While roles within care homes and adult social care services may limit flexibility in working arrangements, the expectation of staff for an employer to accommodate a flexible working request is increasing, especially in the context of recruitment and retention pressures. To balance operational needs with employee expectations employers should:
- Review flexible working policies to prepare for the shift to flexible working refusals to be explained in writing on the basis of being reasonable.
- Identify those roles where flexible working may be operationally challenging and be prepared to document the reasons why.
- Train managers to assess requests, fairly and consistently, and to explain refusals clearly with reference to statutory grounds.
Sick Pay Reform
Statutory sick pay will be another immediate right for employees rather than having to wait to qualify on the fourth day of sickness absence. The lower earnings limit will be removed, so sick pay will be paid to all eligible staff whatever their earnings, Those with wages below the lower earnings limit (currently £123 a week) do not currently qualify. Employers should be prepared to update both payroll systems and their absence policies. This reform is due to come into effect from April 2026.
Contracts and Employee Voice
The Bill introduces measures to enhance trade union access and strengthen employee voice. A new duty on employers to inform employees of their right to join a trade union will be in force, along with enhanced rights of unions to access workplaces.
Given these changes, advisable action points for employers are to:
- Prepare to issue to new starters a statement about their right to join a trade union when onboarding.
- Engage with unions where relevant and prepare for increased expectations around access and consultation.
- Engage staff without formal union recognition to strengthen employee voice mechanisms. This could include staff forums or representative bodies.
Equality and Menopause Action Plans
From April 2026, large employers (250+ staff) will be encouraged on a voluntary basis to publish details on enhanced pay transparency and menopause-related workplace support as part of an equality action plan. During 2027 this becomes mandatory.
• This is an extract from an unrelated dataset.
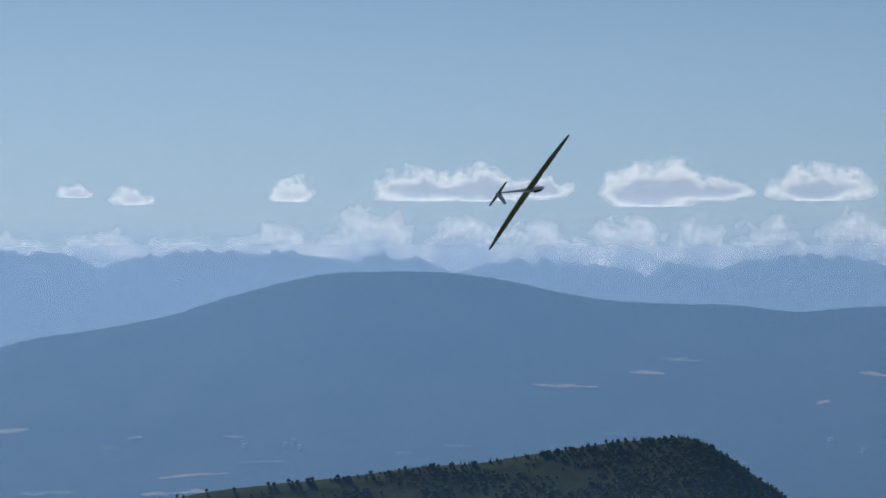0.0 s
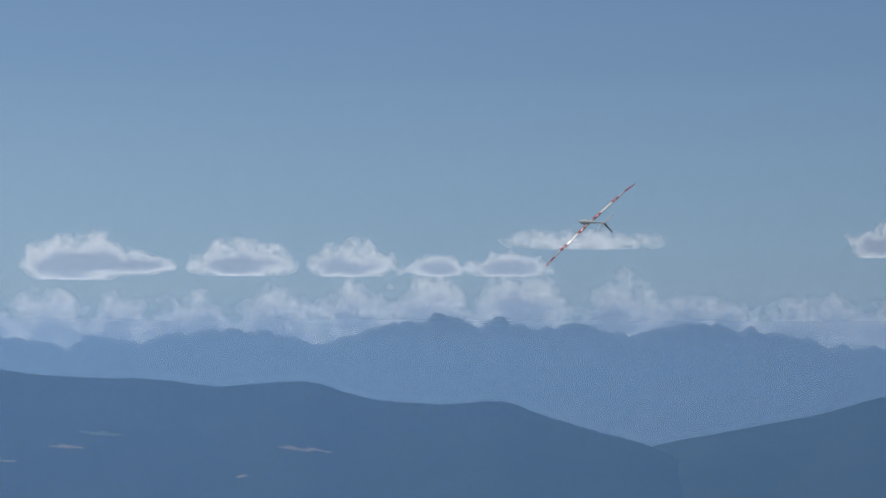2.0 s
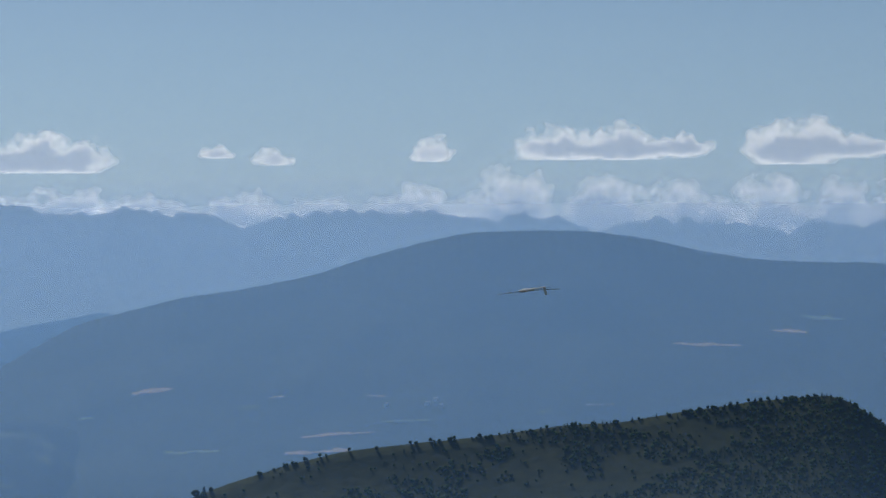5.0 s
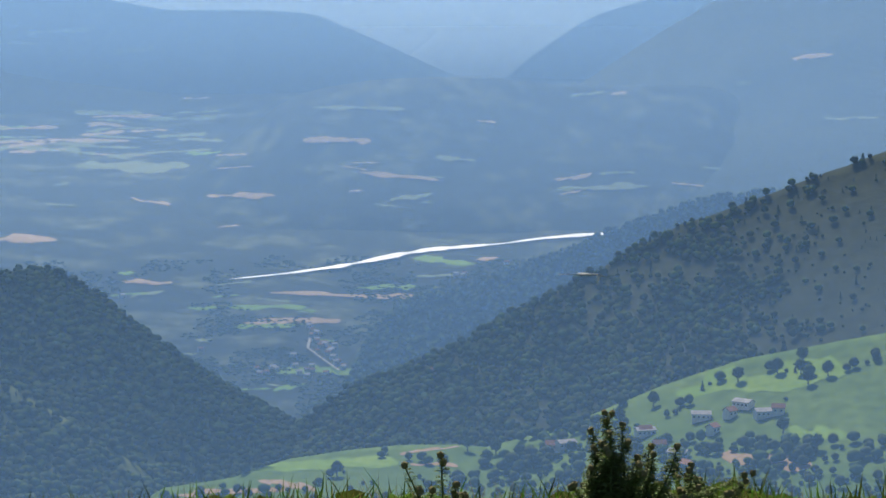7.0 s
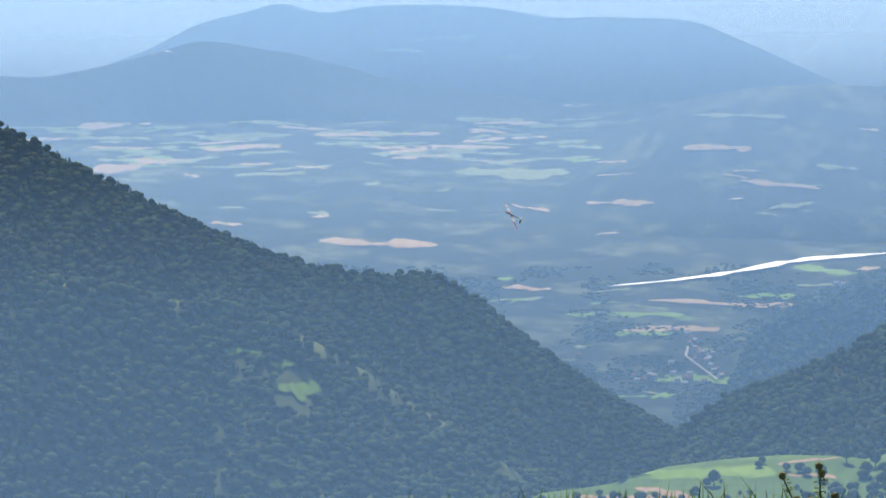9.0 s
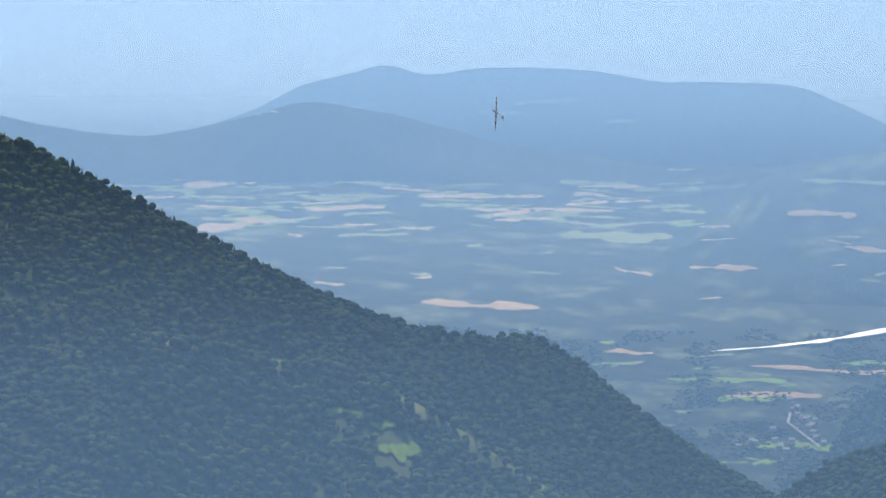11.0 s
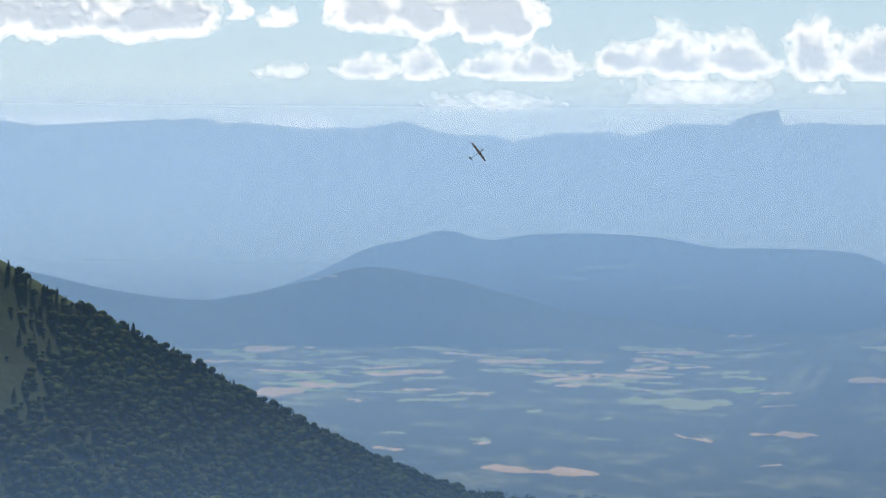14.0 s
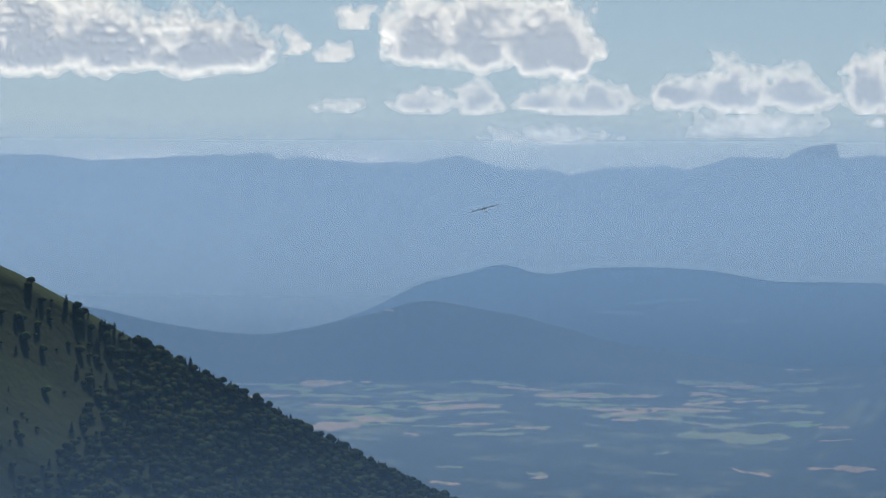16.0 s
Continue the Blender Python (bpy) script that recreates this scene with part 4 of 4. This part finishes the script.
def motions():
    walk(glider, [
        (0, pose(1.56, 51.93, 2.27, 171.4, 45.9, 135.6)),
        (0.4, pose(6.78, 51.48, 2.86, 172.3, 45.1, 140.4)),
        (0.6, pose(8.82, 51.47, 2.86, 168.4, 46.7, 144.6)),
        (1, pose(11.62, 51.61, 3.28, 169.2, 48.7, 155.2)),
        (1.5, pose(14.25, 55.07, 3.61, 175.8, 44.7, 168.9)),
        (2, pose(16.35, 61.76, 3.80, 174.2, 42.2, -176.0)),
        (2.5, pose(16.64, 67.89, 3.83, 172.5, 47.4, -169.5)),
        (3, pose(15.39, 74.34, 3.61, 179.8, 49.1, -148.2)),
        (3.5, pose(12.75, 80.94, 3.23, -174.0, 38.3, -134.4)),
        (4, pose(8.56, 87.55, 2.24, -176.5, 8.9, -123.6)),
        (4.5, pose(3.73, 93.92, 1.03, -175.6, 3.2, -131.3)),
        (5, pose(-2.00, 99.98, -0.68, -173.9, 3.6, -139.3)),
        (5.2, pose(-4.34, 101.90, -1.59, -171.6, 5.2, -137.2)),
        (7.5, pose(-34.78, 118.87, -16.87, -175.1, -8.1, -128.3)),
        (8, pose(-42.33, 122.68, -17.84, 175.6, 4.5, -137.9)),
        (8.5, pose(-53.98, 138.73, -18.42, 167.3, -8.1, -118.3)),
        (9, pose(-69.42, 165.17, -17.28, 149.1, 31.8, -48.9)),
        (9.2, pose(-74.34, 174.07, -16.50, 126.5, 52.4, -68.1)),
        (11.5, pose(-91.28, 194.54, -6.97, 114.1, 62.8, -75.2)),
        (12, pose(-95.16, 203.76, -7.09, 62.0, 35.7, -129.3)),
        (12.5, pose(-98.68, 207.63, -7.19, 65.6, 20.3, -115.8)),
        (13, pose(-102.49, 210.30, -5.05, 36.4, 6.0, -136.9)),
        (13.5, pose(-106.22, 212.98, -1.77, 42.3, -13.6, -88.6)),
        (14, pose(-109.69, 216.83, 1.89, 46.9, -33.8, -93.9)),
        (14.5, pose(-112.66, 223.16, 2.41, 40.5, 39.9, -104.6)),
        (15, pose(-116.49, 230.20, 1.48, 26.0, 33.5, -136.1)),
        (15.5, pose(-121.64, 236.56, 0.48, 24.0, 21.6, -146.5)),
        (16, pose(-127.21, 240.42, -0.09, 22.0, 15.5, -152.4)),
    ])


motions()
For smaller care providers, they should prepare for a trickle-down effect in staff expectations and what will be considered good practice for employers.
Proactive steps employers can take in anticipation of new legal requirements include:
- Audit current pay data and consider if action should be taken to address a gender pay gap.
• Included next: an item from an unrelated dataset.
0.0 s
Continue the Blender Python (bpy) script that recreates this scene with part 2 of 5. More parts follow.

- Develop or review menopause support policies, provide guidance for managers, and access to occupational health.
- Prepare for the publication of workforce data and consider voluntary reporting even if below the threshold, especially where values or sector expectations align.
Fair Work Agency and Adult Social Care Negotiating Body
The Bill will create a Fair Work Agency designed to oversee compliance and enforcement standards including on minimum wage, holiday pay and statutory sick pay. Employers can expect to face increased scrutiny and reporting. This is expected to happen in April 2026.
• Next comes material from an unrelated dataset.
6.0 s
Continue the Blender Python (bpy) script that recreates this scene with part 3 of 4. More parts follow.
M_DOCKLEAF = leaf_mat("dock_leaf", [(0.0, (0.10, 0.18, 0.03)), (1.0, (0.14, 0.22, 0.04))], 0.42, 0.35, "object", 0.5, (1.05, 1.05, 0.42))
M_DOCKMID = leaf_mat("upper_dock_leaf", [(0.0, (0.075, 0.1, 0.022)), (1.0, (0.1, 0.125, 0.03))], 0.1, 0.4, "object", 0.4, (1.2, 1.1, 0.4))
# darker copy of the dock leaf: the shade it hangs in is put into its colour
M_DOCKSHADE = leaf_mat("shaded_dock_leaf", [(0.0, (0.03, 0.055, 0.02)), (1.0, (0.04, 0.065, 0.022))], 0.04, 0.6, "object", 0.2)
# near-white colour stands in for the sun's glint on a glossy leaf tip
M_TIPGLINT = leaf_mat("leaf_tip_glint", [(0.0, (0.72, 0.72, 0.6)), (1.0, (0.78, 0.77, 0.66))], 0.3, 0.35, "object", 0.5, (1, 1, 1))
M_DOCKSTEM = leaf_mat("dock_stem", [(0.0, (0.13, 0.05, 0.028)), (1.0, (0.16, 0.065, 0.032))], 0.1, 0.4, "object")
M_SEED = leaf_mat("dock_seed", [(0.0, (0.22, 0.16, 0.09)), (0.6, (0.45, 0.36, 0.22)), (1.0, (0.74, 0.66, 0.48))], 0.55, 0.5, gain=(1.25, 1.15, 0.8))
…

The Bill also provides for the establishment of sectoral collective bargaining bodies. The Adult Social Care Fair Pay Body is identified as the first to be established, with implementation expected in October 2026. It will be an industry-wide body set to represent employers and trade unions to introduce legally binding, sector-wide minimum standards for pay and conditions in adult social care, affecting employer budgets, contracts, and workforce planning. Care home businesses should monitor developments including government guidance and implementation timelines.
This article reflects the current proposals and commentary surrounding the Employment Rights Bill as of 8 December 2025. Some provisions remain subject to consultation and final legislative approval. Employers should seek legal advice before making significant changes to policy or practice.